Lo abbiamo raggiunto per porgergli alcune domande, ecco il racconto del nostro colloquio.

Un presidente giovanissimo. Quali sono i sentimenti che hai provato subito dopo l’elezione?
Quando ho appreso della nomina ho pensato che il Signore mi offriva l’occasione di restituire una piccolissima parte di quell’immenso bene ricevuto in questi primi venti anni di Azione cattolica. Certo, mi accompagna anche un sano timore per la responsabilità che mi viene affidata, ma l’Ac appartiene alla Chiesa e a Dio, loro la custodiranno nonostante tutto. È rassicurante, inoltre, sapere che le decisioni importanti non le prende il presidente, ma il consiglio diocesano, che, come la presidenza, è composto da tanti amici disposti a spendersi con generosità nel servizio.

Priorità.
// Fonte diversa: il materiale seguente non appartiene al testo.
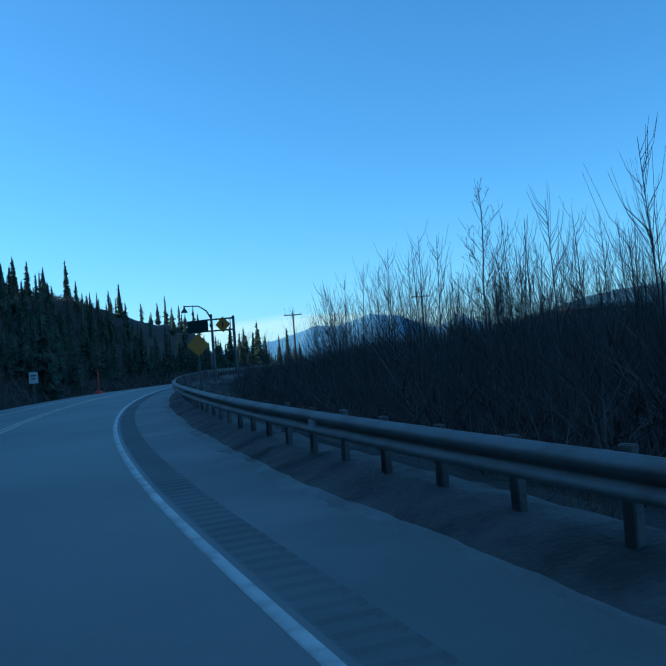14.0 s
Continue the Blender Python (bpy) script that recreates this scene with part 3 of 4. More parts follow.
for x, y in scatter(165, (-22, 66, 70, 212, on_right_hill), 1.5, 21):
    spruce(x, y, tree_rng.uniform(4.6, 8.2) if y < 170 else tree_rng.uniform(3.5, 6))
for x, y in scatter(75, (14, 56, 55, 106, lambda x, y, d, q: (q > 0.5) & (q < 18) & ((q > 8.5) | (y < 93))), 1.3, 23):
    spruce(x, y, tree_rng.uniform(3.4, 7.5))
for x, y in scatter(16, (-8, 12, 124, 136, lambda x, y, d, q: (q > 0.5) & (q < 9) & (y + 0.5 * q > 129)), 1.2, 24):
    spruce(x, y, tree_rng.uniform(4.5, 7.5))
for x, y in ((-17.6, 211), (-15.5, 213), (-12.0, 212), (-14, 209)):
    spruce(x, y, tree_rng.uniform(2.5, 4.5))


def on_left_hill(x, y, d, q):
    return (d > -46) & (d < np.where(y < 190, -15.0, -12.5)) & ((y < 222) | (x < -118))


for x, y in scatter(100, (-150, -35, 70, 300, on_left_hill), 2.2, 22):
    spruce(x, y, tree_rng.uniform(4.5, 8.5), "tall dark spruce in the shaded hillside forest", "forest spruces")


def joined_trees(name, places, label, seed, kind=FAR_SPRUCES):
    """Trees that nobody could count, as one mesh."""
    r = random.Random(seed)
    stock = []
    for _, me in kind:
        co, loops = np.empty(len(me.vertices) * 3), np.empty(len(me.loops), np.int32)
        me.vertices.foreach_get("co", co)
        me.loops.foreach_get("vertex_index", loops)
        stock.append((co.reshape(-1, 3), loops.reshape(len(me.polygons), -1)))
    vs, fs, base = [], [], 0
    for x, y, z, h in places:
        co, faces = stock[r.randrange(len(stock))]
        a = r.uniform(0, 6.28)
        vs.append(co @ np.array([[math.cos(a), math.sin(a), 0], [-math.sin(a), math.cos(a), 0], [0, 0, 1]]) * h + (x, y, z))
        fs.append(faces + base)
        base += len(co)
    return tagged(new(name, mesh_of(name, np.concatenate(vs), np.concatenate(fs), kind[0][1].materials[0])), label, "woods", kind="stuff")


far_seed = [5]


def far_places(count, x0, x1, y0, y1, h0, h1, test=None):
    far_seed[0] += 1
    g = np.random.default_rng(far_seed[0])
    x, y = g.uniform(x0, x1, count * 12), g.uniform(y0, y1, count * 12)
    if test:
        ok = test(x, y, road_coords(x, y)[1], bank_coords(x, y)[0])
        x, y = x[ok], y[ok]
    x, y = x[:count], y[:count]
    return list(zip(x.tolist(), y.tolist(), (land(x, y) - 0.1).tolist(), g.uniform(h0, h1, len(x)).tolist()))


joined_trees("distant_spruce_woods", far_places(1500, -60, 110, 228, 286, 2.0, 3.8, lambda x, y, d, q: (d > 15) & (land(x, y) > -14) & (land(x, y) < 5.2)), "shaded spruce woods on the far gorge wall", 7, TINY_SPRUCES)
joined_trees("rim_spruce_woods", far_places(80, -48, 130, 283, 311, 1.0, 2.3), "small spruces along the gorge rim before the buildings", 13, TINY_SPRUCES)
joined_trees("plain_spruce_woods", far_places(70, -50, 160, 325, 460, 1.5, 3.6, lambda x, y, d, q: d > 20), "scattered spruces among the buildings on the plain", 8, TINY_SPRUCES)
joined_trees("slope_spruce_woods", far_places(480, -20, 62, 84, 215, 4.0, 8.0, lambda x, y, d, q: (q > np.where((y > 92) & (y < 135), 8.5, 5)) & (q < 30)), "dense spruce woods on the sunny slope", 10)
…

Su cosa investire, educativamente parlando?
Nel segno della continuità, occorre ripartire con il desiderio di fare nuove le cose di sempre. L’Arcivescovo ci ha suggerito alcune indicazioni pastorali, sono attenzioni ed ambiti di impegno che appartengono già alla nostra identità associativa, penso soprattutto alla centralità della formazione e della spiritualità, ma anche alla passione per il nostro territorio, alla capacità di essere testimoni negli ambienti di vita, scuole e luoghi di lavoro.
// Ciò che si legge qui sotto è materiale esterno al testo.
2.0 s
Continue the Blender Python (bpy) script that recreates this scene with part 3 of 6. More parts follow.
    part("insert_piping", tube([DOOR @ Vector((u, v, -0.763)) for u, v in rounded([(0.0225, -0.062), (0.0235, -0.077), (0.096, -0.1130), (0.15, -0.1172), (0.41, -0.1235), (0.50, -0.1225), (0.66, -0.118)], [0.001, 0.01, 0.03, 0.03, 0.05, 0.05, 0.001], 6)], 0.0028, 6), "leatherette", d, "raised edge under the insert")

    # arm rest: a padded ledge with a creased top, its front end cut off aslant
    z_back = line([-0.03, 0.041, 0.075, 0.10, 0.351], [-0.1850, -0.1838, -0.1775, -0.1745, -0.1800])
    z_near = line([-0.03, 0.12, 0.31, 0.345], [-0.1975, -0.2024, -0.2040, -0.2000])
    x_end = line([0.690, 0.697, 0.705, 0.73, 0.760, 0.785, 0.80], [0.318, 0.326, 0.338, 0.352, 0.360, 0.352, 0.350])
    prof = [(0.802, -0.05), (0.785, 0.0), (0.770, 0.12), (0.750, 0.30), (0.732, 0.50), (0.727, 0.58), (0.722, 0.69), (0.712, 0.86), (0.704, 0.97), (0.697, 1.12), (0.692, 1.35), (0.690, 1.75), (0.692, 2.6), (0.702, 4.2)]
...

Famiglia. Se ne parla tanto, spesso in termini “terapeutici”, come se fosse soltanto e sempre in crisi. Eppure continua ad essere il motore della società e la cellula essenziale della Chiesa...
Dire semplicemente e ripetutamente che la famiglia è in crisi non è il modo migliore per aiutarla. Siamo spesso occupati solo a difenderla, quando dovremmo testimoniare maggiormente la bellezza di un amore che è progetto condiviso quotidianamente. L’Ac continuerà a cercare sinergie educative con i genitori dei ragazzi e dei giovanissimi, proverà ad accompagnare il desiderio di famiglia dei giovani, chiederà nuovamente ai gruppi adulti di essere luogo in cui accogliere, sostenere e, soprattutto, raccontare la gioia di essere famiglia.
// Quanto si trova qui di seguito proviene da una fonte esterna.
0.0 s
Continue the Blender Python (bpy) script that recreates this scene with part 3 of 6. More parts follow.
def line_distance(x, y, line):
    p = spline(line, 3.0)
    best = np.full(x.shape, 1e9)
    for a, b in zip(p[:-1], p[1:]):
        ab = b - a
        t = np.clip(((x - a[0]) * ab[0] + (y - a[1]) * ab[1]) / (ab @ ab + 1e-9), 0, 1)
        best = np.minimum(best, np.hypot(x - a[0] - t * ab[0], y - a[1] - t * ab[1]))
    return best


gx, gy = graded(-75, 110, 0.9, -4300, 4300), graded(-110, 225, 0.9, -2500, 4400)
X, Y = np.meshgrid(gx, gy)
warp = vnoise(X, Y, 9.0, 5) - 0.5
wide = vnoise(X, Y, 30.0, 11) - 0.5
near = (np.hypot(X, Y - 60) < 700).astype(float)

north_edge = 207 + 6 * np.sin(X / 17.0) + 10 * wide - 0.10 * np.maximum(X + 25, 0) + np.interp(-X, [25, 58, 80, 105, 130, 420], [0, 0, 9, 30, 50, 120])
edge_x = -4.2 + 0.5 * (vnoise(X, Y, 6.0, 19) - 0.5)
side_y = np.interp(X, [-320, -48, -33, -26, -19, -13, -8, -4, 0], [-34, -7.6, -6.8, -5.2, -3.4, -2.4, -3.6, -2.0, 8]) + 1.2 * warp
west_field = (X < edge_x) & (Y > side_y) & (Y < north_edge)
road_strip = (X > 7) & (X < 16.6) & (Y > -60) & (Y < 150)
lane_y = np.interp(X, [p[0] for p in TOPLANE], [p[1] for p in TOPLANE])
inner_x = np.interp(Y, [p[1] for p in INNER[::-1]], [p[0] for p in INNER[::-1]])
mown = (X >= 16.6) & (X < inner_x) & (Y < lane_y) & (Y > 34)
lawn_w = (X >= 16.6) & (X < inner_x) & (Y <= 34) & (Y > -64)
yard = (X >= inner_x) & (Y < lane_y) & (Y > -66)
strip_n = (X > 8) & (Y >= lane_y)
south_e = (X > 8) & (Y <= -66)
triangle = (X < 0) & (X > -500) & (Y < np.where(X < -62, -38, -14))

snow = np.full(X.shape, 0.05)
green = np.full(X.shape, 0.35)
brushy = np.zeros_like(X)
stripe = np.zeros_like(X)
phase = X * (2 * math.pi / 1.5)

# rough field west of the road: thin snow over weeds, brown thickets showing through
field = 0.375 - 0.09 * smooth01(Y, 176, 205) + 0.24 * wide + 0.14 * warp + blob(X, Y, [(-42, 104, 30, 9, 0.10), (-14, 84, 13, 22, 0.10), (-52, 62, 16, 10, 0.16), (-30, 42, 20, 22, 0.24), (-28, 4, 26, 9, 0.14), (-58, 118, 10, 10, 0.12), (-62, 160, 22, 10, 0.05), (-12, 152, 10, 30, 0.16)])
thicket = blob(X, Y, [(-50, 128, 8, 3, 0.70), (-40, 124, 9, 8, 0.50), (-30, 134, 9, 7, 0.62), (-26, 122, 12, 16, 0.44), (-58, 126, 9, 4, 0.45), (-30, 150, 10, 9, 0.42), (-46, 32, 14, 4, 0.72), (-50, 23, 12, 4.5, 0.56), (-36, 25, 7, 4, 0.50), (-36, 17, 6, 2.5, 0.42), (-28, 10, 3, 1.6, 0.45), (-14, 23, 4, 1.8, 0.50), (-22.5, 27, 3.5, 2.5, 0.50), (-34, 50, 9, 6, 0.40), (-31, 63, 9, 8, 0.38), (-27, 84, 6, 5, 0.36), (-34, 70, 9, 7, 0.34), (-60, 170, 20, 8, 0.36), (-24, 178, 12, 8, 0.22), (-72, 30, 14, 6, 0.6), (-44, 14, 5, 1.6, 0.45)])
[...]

Periferie. Come collegare realtà diocesana e realtà parrocchiale?
Questo non sarà il tempo in cui fermarci, però, è necessario anche capire come portare la periferia al centro, rendendola parte attiva della vita associativa diocesana. In collaborazione con i parroci, dobbiamo trovare le energie per promuovere l’Ac anche nelle parrocchie in cui ancora non siamo presenti.

Cosa chiedi a tutti i tesserati della diocesi all’inizio del tuo mandato?

Ai nostri soci chiedo di esserci e di crederci in questa storia, con passione e con gioia. Guardate alla nostra Ac come un cantiere aperto in cui tutti, proprio tutti, siamo chiamati a costruire insieme “vita buona”.